Rentner radeln bis zum Nordkap

Josef Herkenrath aus Lobberich und sechs Mitstreiter trainieren schon.

Foto: Knappe

Lobberich. Sigi Hochbein ist vor einem Monat in den Ruhestand gegangen und hatte große Sorgen, in ein Loch zu fallen. Die plötzliche Freiheit und keine Aufgabe mehr zu haben, müsse man verarbeiten, sagt der 65-Jährige. Inzwischen ist er von diesen Gedanken weit entfernt. Der Tönisvorster hat sich Josef Herkenrath angeschlossen. Mit fünf anderen wollen sie mit dem Fahrrad bis zum Nordkap fahren. „Die Gruppendynamik hat mich aufgefangen“, sagt Hochbein.

Der Lobbericher Herkenrath hatte im August nach Mitstreitern für seine geplante Tour gesucht. „In der ersten Woche haben sich elf gemeldet, sechs sind dabei geblieben“, sagt der 65-Jährige. Seitdem trifft sich die Gruppe zweimal in der Woche und trainiert für die mehr als 7000 Kilometer lange Route. „Wir fahren etwa 80 bis 100 Kilometer“, sagt Herkenrath. Diese Strecke wollen sie auch auf ihrer Reise täglich zurücklegen. Sie fahren bei Wind und Wetter, denn auch in Skandinavien wird es im April, wenn es losgeht, noch nicht warm sein. „Außerdem können wir so schon mal unsere Kleidung testen“, sagt der 65-Jährige, der 2016 über die Alpen wanderte.

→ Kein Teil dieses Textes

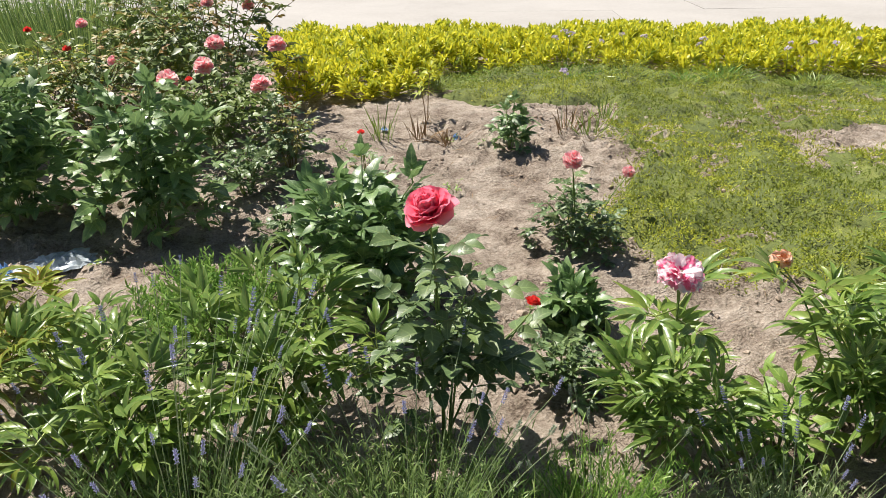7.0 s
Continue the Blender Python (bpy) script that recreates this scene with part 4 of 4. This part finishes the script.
tip = base + np.stack([np.cos(az) * np.cos(up) * Ls, np.sin(az) * np.cos(up) * Ls, np.sin(up) * Ls], -1)
tagged(new("golden_hedge", blades_mesh("golden_hedge", L_YELLOW, base.reshape(-1, 3), tip.reshape(-1, 3), 0.019, 0.008, 2, 5)), "low edging of golden yellow leaved shrubs along the pavement", "hedge", kind="stuff")


def cover_shape(x, y):
    """Where the creeping cover grows, and how high its cushions swell."""
    left = np.interp(y, (2.2, 2.6, 3.3, 3.6, 4.2, 4.7, 5.1, 5.5, 5.8), (5.1, 4.8, 4.35, 4.3, 4.75, 5.0, 5.0, 4.3, 4.15)) + 0.14 * vnoise(x, y, 0.3, 21) + 0.06 * vnoise(x, y, 0.09, 27)
    bare = np.exp(-(((x - 6.4) / 0.5) ** 2 + ((y - 4.0) / 0.22) ** 2)) + np.exp(-(((x - 8.9) / 0.5) ** 2 + ((y - 3.0) / 0.35) ** 2)) + 0.25 * vnoise(x, y, 0.25, 22)
    back = np.maximum(edge_front(x) + 0.15, np.minimum(5.75, pave_edge(x) - 0.15))
    inside = np.clip((x - left) / 0.24, 0, 1) * np.clip((back - y) / 0.1, 0, 1) * np.clip((0.6 - bare) / 0.4, 0, 1) * np.clip((y - 2.5 - 0.2 * vnoise(x, y, 0.45, 33)) / 0.2, 0, 1)
    swell = np.clip(0.55 + 0.55 * vnoise(x, y, 0.5, 23) + 0.5 * vnoise(x, y, 0.19, 25) + 0.35 * vnoise(x, y, 0.075, 26), 0.03, 1.7)
    return inside, swell * np.clip(inside, 0, 1) ** 0.5 + 0.8 * np.clip(y - 5.2, 0, 1)


n = 310000
lx, ly = rs.uniform(4.0, 11.5, n), 2.3 + 4.9 * rs.rand(n) ** 1.25
inside, swell = cover_shape(lx, ly)
keep = (rs.rand(n) < inside) & (rs.rand(n) < np.clip(1.35 - 0.1 * np.hypot(lx - 4.5, ly), 0.3, 1))
# leaves left out in spots, so the dark mat shows as small shadows
keep &= vnoise(lx, ly, 0.13, 28) + 0.8 * vnoise(lx, ly, 0.06, 29) + 0.9 * rs.rand(n) > -0.1
lx, ly, swell = lx[keep], ly[keep], swell[keep]
lz = soil_height(lx, ly) + 0.004 + 0.085 * swell * (0.5 + 0.6 * rs.rand(len(lx)))
az, up = rs.rand(len(lx)) * 6.283, rs.uniform(-0.1, 1.35, len(lx))
Ls = rs.uniform(0.011, 0.024, len(lx)) * (1 + 0.05 * (ly - 2.5))
base = np.stack([lx, ly, lz], 1)
tip = base + np.stack([np.cos(az) * np.cos(up) * Ls, np.sin(az) * np.cos(up) * Ls, np.sin(up) * Ls], 1)
tagged(new("ground_cover", blades_mesh("ground_cover", L_LAWN, base, tip, 0.0115, 0.002, 1, 6)), "mat of creeping yellow-green ground cover", "ground cover", kind="stuff")

mx, my = np.meshgrid(np.arange(4.0, 11.5, 0.04), np.arange(2.2, 7.6, 0.04))
inside, swell = cover_shape(mx, my)
mz = soil_height(mx, my) - 0.035 + inside * (0.034 + 0.045 * swell * inside)
mi = np.arange(mx.size).reshape(mx.shape)
held = inside > 0.05
cells = held[:-1, :-1] & held[1:, :-1] & held[:-1, 1:] & held[1:, 1:]
mq = np.stack([mi[:-1, :-1][cells], mi[:-1, 1:][cells], mi[1:, 1:][cells], mi[1:, :-1][cells]], -1)
tagged(new("moss_mat", mesh_of("moss_mat", np.stack([mx, my, mz], -1).reshape(-1, 3), mq, MOSS_SHADE)), "brownish green mossy mat under the ground cover, coloured dark as shade between its cushions", "moss", kind="stuff")

c = tuft("heather_bush", 8.3, 4.65, 0.45, 0.62, 3000, L_HEATH, "rusty brown fine-twigged bush beyond the ground cover", "bush", 31, 0.006, needles=14400)

# ---- small things on the soil ----
bm = bmesh.new()
bmesh.ops.create_cube(bm, size=1, matrix=Matrix.Diagonal((0.17, 0.13, 0.14, 1)))
bmesh.ops.subdivide_edges(bm, edges=bm.edges[:], cuts=3, use_grid_fill=True)
for v in bm.verts:
    v.co += Vector((random.uniform(-1, 1), random.uniform(-1, 1), random.uniform(-1, 1))) * 0.004
bmesh.ops.bevel(bm, geom=[e for e in bm.edges if e.calc_face_angle(0) > 0.8], offset=0.006, segments=2, affect="EDGES")
me = bpy.data.meshes.new("cement_block")
bm.to_mesh(me)
bm.free()
me.materials.append(BLOCK)
block = tagged(new("cement_block", me), "small weathered grey cement block lying on the soil", "block")
block.matrix_basis = pose(-0.8, 5.06, float(lie(-0.8, 5.06)) + 0.06, 2, -3, 18)


def crumpled(name, x, y, w, d, material, label, seed, h=0.0):
    rs = np.random.RandomState(seed)
    n = 22
    u, v = np.meshgrid(np.linspace(-1, 1, n), np.linspace(-1, 1, n))
    rim = 1 + 0.25 * vnoise(u * 2, v * 2, 0.6, seed)
    h = h or 0.28 * w
    z = h * (0.3 + np.abs(vnoise(u, v, 0.28, seed)) + 0.5 * np.abs(vnoise(u, v, 0.13, seed + 1))) * np.clip(1.25 - u * u - v * v, 0.1, 1)
    I = np.arange(n * n).reshape(n, n)
    F = np.stack([I[:-1, :-1], I[:-1, 1:], I[1:, 1:], I[1:, :-1]], -1).reshape(-1, 4)
    ob = new(name, mesh_of(name, np.stack([u * w / 2 * rim, v * d / 2 * rim, z], -1).reshape(-1, 3), F, material, None, False))
    ob.matrix_basis = pose(x, y, float(lie(x, y)) + 0.012, 0, 0, seed * 40)
    return tagged(ob, label, "litter")


crumpled("plastic_bag", 1.86, 3.72, 0.14, 0.1, PLASTIC_BLUE, "crumpled blue plastic bag on the soil", 3)
crumpled("plastic_sheet", 2.06, 3.8, 0.3, 0.2, PLASTIC_CLEAR, "crumpled clear pale plastic sheet on the soil", 5, 0.03)
crumpled("plastic_scrap", 4.1, 4.9, 0.07, 0.05, PLASTIC_BLUE, "scrap of blue plastic on the soil", 7)
crumpled("plastic_scrap", 3.72, 5.2, 0.05, 0.04, PLASTIC_BLUE, "scrap of blue plastic on the soil", 8)

rs = np.random.RandomState(9)
n = 27000
cx, cy = rs.uniform(-1.0, 7.6, n), rs.uniform(1.0, 5.6, n)
keep = 0.9 * vnoise(cx, cy, 0.6, 11) + 0.5 * vnoise(cx, cy, 0.12, 32) + 0.6 * rs.rand(n) > 0.25
cx, cy = cx[keep], cy[keep]
n = len(cx)
size = 0.0025 + 0.013 * rs.rand(n) ** 6 + np.where(rs.rand(n) < 0.025, rs.uniform(0.005, 0.014, n), 0.0)
g = (1 + 5 ** 0.5) / 2
unit = np.array([(-1, g, 0), (1, g, 0), (-1, -g, 0), (1, -g, 0), (0, -1, g), (0, 1, g), (0, -1, -g), (0, 1, -g), (g, 0, -1), (g, 0, 1), (-g, 0, -1), (-g, 0, 1)]) / 1.9
spin = rs.rand(n) * 6.283
turned = np.stack([unit[None, :, 0] * np.cos(spin)[:, None] - unit[None, :, 1] * np.sin(spin)[:, None], unit[None, :, 0] * np.sin(spin)[:, None] + unit[None, :, 1] * np.cos(spin)[:, None], np.repeat(unit[None, :, 2], n, 0) * rs.uniform(0.5, 0.85, (n, 1))], -1)
V = np.stack([cx, cy, soil_height(cx, cy) + size * 0.12], 1)[:, None, :] + turned * size[:, None, None] * (0.5 + 0.9 * rs.rand(n, 12, 1))
shell = np.array([(0, 11, 5), (0, 5, 1), (0, 1, 7), (0, 7, 10), (0, 10, 11), (1, 5, 9), (5, 11, 4), (11, 10, 2), (10, 7, 6), (7, 1, 8), (3, 9, 4), (3, 4, 2), (3, 2, 6), (3, 6, 8), (3, 8, 9), (4, 9, 5), (2, 4, 11), (6, 2, 10), (8, 6, 7), (9, 8, 1)])
tagged(new("soil_clods", mesh_of("soil_clods", V.reshape(-1, 3), (np.arange(n)[:, None, None] * 12 + shell[None]).reshape(-1, 3), CLOD, None, False)), "loose clods and small stones scattered over the soil", "clods", kind="stuff")

# ---- sparse growth on the bare soil ----
def weed(x, y, H, n, kind, size, label, seed):
    return grow("weed", x, y, H, 0.1, n, 5, kind, label, "weed", "weeds on the soil", size, seed, 0.2, None, 0.002, 0.4, fill=0, lump=True)


SEEDLING = "small green seedling on bare soil"
for i, (x, y) in enumerate(((3.55, 4.75), (4.22, 4.75), (3.7, 3.35), (4.05, 3.1), (0.05, 3.55), (0.1, 4.0), (1.15, 3.2), (6.6, 1.12), (5.75, 1.12), (1.9, 2.2), (1.0, 4.1), (3.62, 2.9))):
    weed(x, y, 0.07, 2, "lance", 0.4, SEEDLING, 300 + i)
for i, (x, y, H, mat) in enumerate(((3.68, 5.05, 0.26, L_LILY), (3.9, 5.0, 0.22, DEAD), (4.75, 4.75, 0.22, DEAD), (4.85, 4.65, 0.2, L_LILY), (4.05, 4.85, 0.14, DEAD), (5.05, 4.85, 0.2, L_GRASS), (0.03, 3.6, 0.26, L_LILY))):
    tuft("grass_tuft", x, y, H, 0.13, 26, mat, "sparse half-dry tuft of narrow leaves on bare soil", "grass", 60 + i, 0.008)
for i in range(13):
    r = random.Random(i + 640)
    x = 4.45 + 0.42 * i + r.uniform(-0.15, 0.15)
    y = float(edge_front(np.array(x))) - r.uniform(0.05, 0.4)
    tuft("grass_tuft", x, y, r.uniform(0.1, 0.2), r.uniform(0.2, 0.36), 260, L_LAVG if i % 3 else L_GRASS, "low dark green grassy clump before the golden edging", "grass", 640 + i, 0.006, messy=0.08)
poppy = thing("poppy", 4.7, 4.72, "single pale mauve flower on a thin stalk", "flower")
v, f, uv = stalk(bent(Vector((0, 0, 0)), Vector((0, 0, 0.39)), 0.6), 0.002, 0.0015, 4)
part("stem", mesh_of("stem", v, f, STEM_PALE, uv), poppy)
part("flower_head", HEADS["lilac"][1], poppy, Matrix.Translation((0, 0, 0.39)) @ rot(0.6, 0, 0))
for i in range(18):
    r = random.Random(i + 660)
    weed(r.uniform(-0.2, 4.4), r.uniform(2.6, 5.2), r.uniform(0.04, 0.1), 2, "lance", r.uniform(0.3, 0.5), SEEDLING, 340 + i)
for i in range(9):
    r = random.Random(i + 70)
    x = 5.2 + 3.4 * i / 8 + r.uniform(-0.2, 0.2)
    y = float(pave_edge(x)) - 1.45 + r.uniform(-0.25, 0.25)
    root = thing("pale_flower", x, y, "pale lilac flower heads standing in the golden edging", "flower", "lilac flowers by the edging")
    for k in range(2):
        p1 = Vector((r.uniform(-0.12, 0.12), r.uniform(-0.12, 0.12), r.uniform(0.24, 0.34)))
        v, f, uv = stalk(bent(Vector((0, 0, 0)), p1, 0.6), 0.003, 0.002, 4)
        part("stem", mesh_of("stem", v, f, STEM_PALE, uv), root)
        part("flower_head", HEADS["lilac"][k], root, Matrix.Translation(p1) @ rot(0.5, 0, i))
lily2 = thing("yellow_lily", 6.36, 0.7, "bright yellow flower with broad petals at the bed's edge", "flower")
foot = lily2.matrix_basis.translation
top = Vector((0.0, 0.0, 0.19)) - Vector((0, 0, foot.z))
v, f, uv = stalk(bent(Vector((0, 0, 0)), top, 0.6), 0.004, 0.003, 5)
part("stem", mesh_of("stem", v, f, STEM, uv), lily2)
for i, a in enumerate((-1.45, 1.3, 2.6, -2.6, 0.1)):
    part("petal", joined([(None, petal(0.026, 0.075, 0.4, 0.2, 0.05, random.Random(i), 5))], "petal", P_YELLOW), lily2, Matrix.Translation(top) @ Matrix.Rotation(a + 3.14159, 4, "Z") @ Matrix.Rotation(-0.95 if i < 2 else -1.4, 4, "X"))
tuft("low_herb", 7.55, 1.8, 0.06, 0.26, 420, L_GRASS, "low cushion of yellow-green creeping foliage", "herb", 91, 0.005, needles=2600)
tuft("low_herb", 7.85, 2.15, 0.06, 0.28, 420, L_GRASS, "low cushion of yellow-green creeping foliage", "herb", 92, 0.005, needles=2600)
tuft("low_herb", 2.69, 3.17, 0.27, 0.3, 700, L_LAVG, "dense low mound of fine yellow-green foliage", "herb", 90, 0.004, needles=6500)

# ---- dry straw and twigs on the soil ----
n = 700
sx, sy = rs.uniform(-0.8, 7.4, n), rs.uniform(1.1, 5.0, n)
sa, sl = rs.rand(n) * 6.283, rs.uniform(0.02, 0.09, n)
sb = np.stack([sx, sy, soil_height(sx, sy) + 0.008], 1)
st = np.stack([sx + np.cos(sa) * sl, sy + np.sin(sa) * sl, soil_height(sx + np.cos(sa) * sl, sy + np.sin(sa) * sl) + 0.008], 1)
tagged(new("straw", blades_mesh("straw", DEAD, sb, st, 0.0035, 0.004, 2, 77)), "bits of dry straw and twigs scattered on the soil", "straw", kind="stuff")
for i, (x, y, a) in enumerate(((0.62, 3.85, 20), (0.95, 3.5, 75), (-0.1, 4.3, 140), (3.9, 2.95, 60))):
    r = random.Random(i + 800)
    path = [Vector((-0.12 + 0.06 * k, r.uniform(-0.012, 0.012), 0.014 + r.uniform(0, 0.012))) for k in range(5)]
    v, f, uv = stalk(path, 0.005, 0.002, 5)
    tw = new("twig", mesh_of("twig", v, f, DEAD, uv))
    tw.matrix_basis = pose(x, y, float(soil_height(x, y)), 0, 0, a)
    tagged(tw, "dry brown twig lying on the soil", "twig")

Das Nordkap auf der norwegischen Insel Magerøya ist zwar nicht der nördlichste Punkt Europas, aber ein beliebtes Ziel für Touristen. Die hinausstehende Felswand ragt an ihrem höchsten Punkt 307 Meter über dem Eismeer empor. Etwa 3000 Kilometer ist das Kap von Nettetal entfernt. „Allein ist diese Strecke unmöglich zu bewältigen“, sagt Gregor Ingenhaag aus Brüggen. Er ist mit 62 der Jüngste unter den Radlern. „Aber zusammen schaffen wir das Unmögliche. Die Gruppe ist zusammengewachsen und jeder motiviert den anderen“, sagt er. Liesel Lotzener-Jentges bestätigt: „Ich habe in der kurzen Zeit gelernt, was positives Denken bewirken kann“, sagt die 66-Jährige aus Schwalmtal.

Sie alle reizt die Herausforderung. „Ich dachte mir: So eine Chance musst du ergreifen“, sagt die Niederländerin Leony de Haas (71), die seit gut 40 Jahren in Leuth wohnt. Herkenrath ergänzt: „Die Herausforderung ist es, für längere Zeit aus dem Alltagstrott heraus zu sein. Man trifft auf seine eigenen Stärken, aber auch seine Schwächen.“ Roswitha Schilden (69) habe zudem die Spendenidee überzeugt. Denn die Gruppe will mit ihrer Tour auch Gutes tun: Geld sammeln für das Projekt „Skill up“ der Welthungerhilfe. Damit wird jungen Menschen in Uganda, Sierra Leone, Kenia und Tadschikistan eine Ausbildung ermöglicht. „Man kann uns mit einem festen Betrag unterstützen oder pro Kilometer spenden“, so Herkenrath. Die Welthungerhilfe hat dafür Flyer drucken lassen.

Eine große Sorge Herkenraths hat sich am Neujahrstag erledigt. Dann meldete sich Dietmar Schleef aus der Gemeinde Kalletal im Kreis Lippe. Er sagte zu, das Begleitfahrzeug, einen Mercedes 508, zu fahren. „Das gibt uns viel Sicherheit“, sagt Herkenrath. Das Wohnmobil bietet Schlafplätze für sechs Personen, eine Dusche sowie eine Toilette und soll Ersatzteile, Gepäck sowie Verpflegung transportieren. „Innerhalb kürzester Zeit war klar: Da mache ich mit“, sagt der 66-jährige Schleef. Hartmut Ploenes trainiert mit der Gruppe, aber hat sich entschieden, nicht bis zum Nordkap mitzufahren. „Es ist mir zu beschwerlich“, so der 77-Jährige.

Am 23. April soll die Reise losgehen, zunächst bis Haltern am See, von Fehmarn aus setzt die Gruppe mit der Fähre nach Dänemark über und radelt entlang des Bottnischen Meerbusens bis zum Nordkap.